毛玉はできにくいものの、ダブルコートの被毛は抜けやすいので「抜け毛ケア」としてブラッシングはとても大切です。
なるべく1日に1回、もしくは週に数回程度、コミュニケーションを兼ねてブラッシングをしてあげてください。
体重管理と清潔な食事環境を
食欲旺盛なネベロングは、過食をしやすい猫種ともいわれています。
肥満にならないためにも、1日に必要な食事量を成長段階や活動量に応じて与えるようにしてください。
またネベロングは神経質なので、汚れた食器や古いキャットフードは食べないことがあります。
常に食器は清潔に、そしてフードやお水は清潔なものを与えるようにしましょう。
ネベロングに似ている猫種
ネベロングに似た猫種がいるのはご存じですか。
ここでは、ネベロングの雰囲気に似たかわいらしい猫種についてご紹介します。
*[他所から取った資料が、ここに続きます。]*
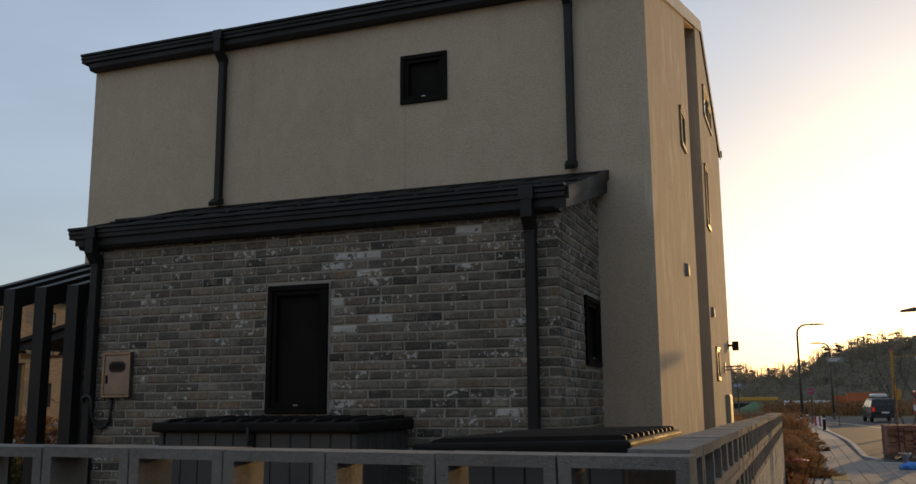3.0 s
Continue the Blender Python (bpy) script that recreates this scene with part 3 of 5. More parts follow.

また、ネベロングとの違いについても見ていきましょう。
ラグドール
毛並みが美しいラグドール。
愛情深く、穏やかな性格をしており、誰に対しても友好的に接してくれます。
ネベロングとの違いは『体の大きさ』。
ネベロングのボディタイプはスマート体型が特徴の「フォーリン」タイプに分類されますが、ラグドールのボディタイプは胴体が長く、筋肉質でがっしり体型が特徴の「ロング&サブスタンシャル」に分類されます。
またネベロングの瞳の色はグリーンに対し、ラグドールはブルーの瞳をしています。体型や被毛で区別が難しい場合は、瞳の色を見てみるとよいですよ。

ブリティッシュショートヘア
全体的に丸みがあり、愛嬌たっぷりのブリティッシュショートヘア。
穏やかでとても賢い性格をしている猫種です。
被毛の色がネベロングと非常によく似ていますが、明らかな違いについては「被毛の長さ」です。
ネベロングは長毛種に対し、ブリティッシュショートヘアはその名の通り短毛種。見た目からもその違いがわかるかと思います。

ロシアンブルー
ブルーの美しい瞳に、絨毯のような柔らかい毛並みが特徴のロシアンブルー。
飼い主に忠実で、人懐っこい飼いやすい猫種といわれています。
ネベロングとの違いとしては「被毛の長さ」です。ネベロングは長毛に対し、ロシアンブルーは短毛です。
しかし、ロシアンブルーの中には毛の長い個体も存在するため、そうすると判別は極めて難しいといえます。
また一般的にはロシアンブルーよりもネベロングの方が体が大きいですが、個体差があるため体の大きさでも判断が難しいといえるでしょう。

まとめ
美しい被毛を持つネベロング。
飼い主に対し愛情深く従順なので、初めて猫を飼う人にもおすすめですよ。
ただ非常に寂しがり屋さんなので、長時間の留守番は苦手です。留守番が増えると不機嫌になったり、ストレスを溜め込んだりしてしまいますので注意が必要です。
そのためネベロングに寂しい思いをさせないためにも、日頃からたくさん触れ合って話しかけてあげるようにしてあげてくださいね。
まだまだ日本では馴染みのない猫種ネベロング。
その見た目の美しさと内面のかわいさは、きっと苦労してお迎えする価値のある猫種といえるでしょう。